Did Democratic presidential nominee Joe Biden say he was raised in a "Black Baptist Church," despite also saying he has been a "practicing" Catholic all his life? That claim is partially true, but it's missing context: Although Biden has said he was raised in a "Black church," while referencing a Baptist church in Delaware, it was in the context of the Civil Rights work he did as a young adult. Those comments do not contradict his longstanding devotion to the Catholic Church when you examine Biden's full sentence.
The claim appeared as a meme in a post (archived here) on Facebook on October 21, 2020, under the title "The Guy even lies before God." It said:
Biden says he was raised in a Black Baptist Church. Wait a minute - he said he's been a 'practicing' Catholic all his life!
This is what the post looked like on Facebook at the time of writing:
(Source: Facebook screenshot taken on Sat Oct 24 18:32:23 2020 UTC)
The claim has been circulated in a number of other instances, including in this post on Twitter on October 12, 2020:
During a speech on June 28, 2019, at the Rainbow PUSH Coalition Convention in Chicago, Biden mentioned being "raised in the Black church," while referencing Rev. Dr. Otis A. Herring and the Union Baptist Church, in Wilmington, Delaware. But he discussed it in the context of the Civil Rights movement. He said:
"Before we'd organize, you'd go in and sit in Reverend Herring's church and sit there before we'd go out and try to change things when I was a kid in college and high school."
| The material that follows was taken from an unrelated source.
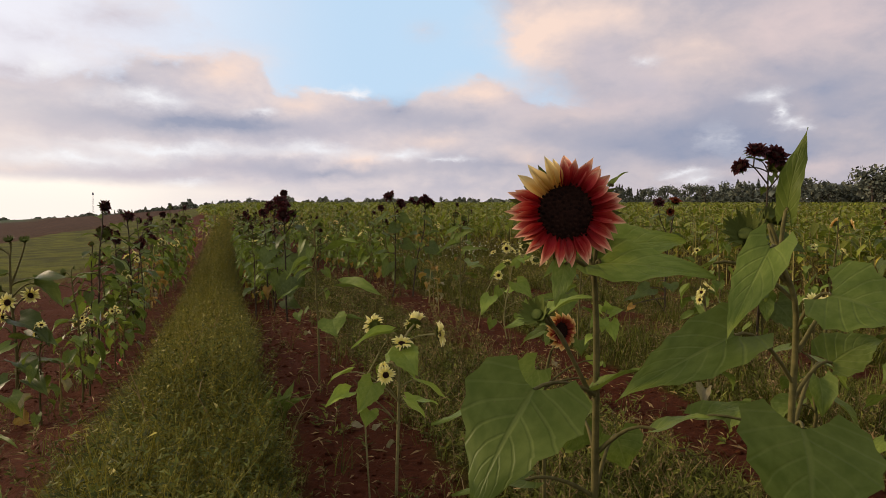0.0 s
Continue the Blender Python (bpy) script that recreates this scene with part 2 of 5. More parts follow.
def plain_plant(name, a, b, scale=30.0, rough=0.7, island=False, through_light=0.0):
    """Grainy plant tissue in two tones."""
    mat, k, bsdf, out = material(name)
    rnd = k.add("ShaderNodeNewGeometry").outputs["Random Per Island"] if island else k.add("ShaderNodeObjectInfo").outputs["Random"]
    grain = k.noise(k.add("ShaderNodeTexCoord").outputs["Object"], scale, 5.0, 0.6)
    col = vary(k, k.mix(k.smooth(grain, 0.3, 0.7), a, b), rnd, 0.42 if island else 0.75, 1.55 if island else 1.25)
    k.l.new(col, bsdf.inputs["Base Color"])
    bsdf.inputs["Roughness"].default_value = rough
    bsdf.inputs["Specular IOR Level"].default_value = 0.10
    if through_light:
        trans = k.add("ShaderNodeBsdfTranslucent")
        k.l.new(col, trans.inputs["Color"])
        both = k.add("ShaderNodeMixShader")
        both.inputs[0].default_value = through_light
        k.l.new(bsdf.outputs[0], both.inputs[1])
        k.l.new(trans.outputs[0], both.inputs[2])
        k.l.new(both.outputs[0], out.inputs["Surface"])
    return mat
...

In a speech on January 19, 2020, at the Bethlehem Baptist Church in Columbia, South Carolina, Biden highlighted his Catholic faith before once again discussing his involvement in the Baptist church in Delaware. He said:
"I'd go to eight o'clock Mass, then I'd go to Reverend Herring's church where we'd meet in order to organize and figure where we were going to go, whether we were going to desegregate the Rialto movie theater, what we were going to do. I got my education, for real, in the Black church, and that's not hyperbole, it's a fact."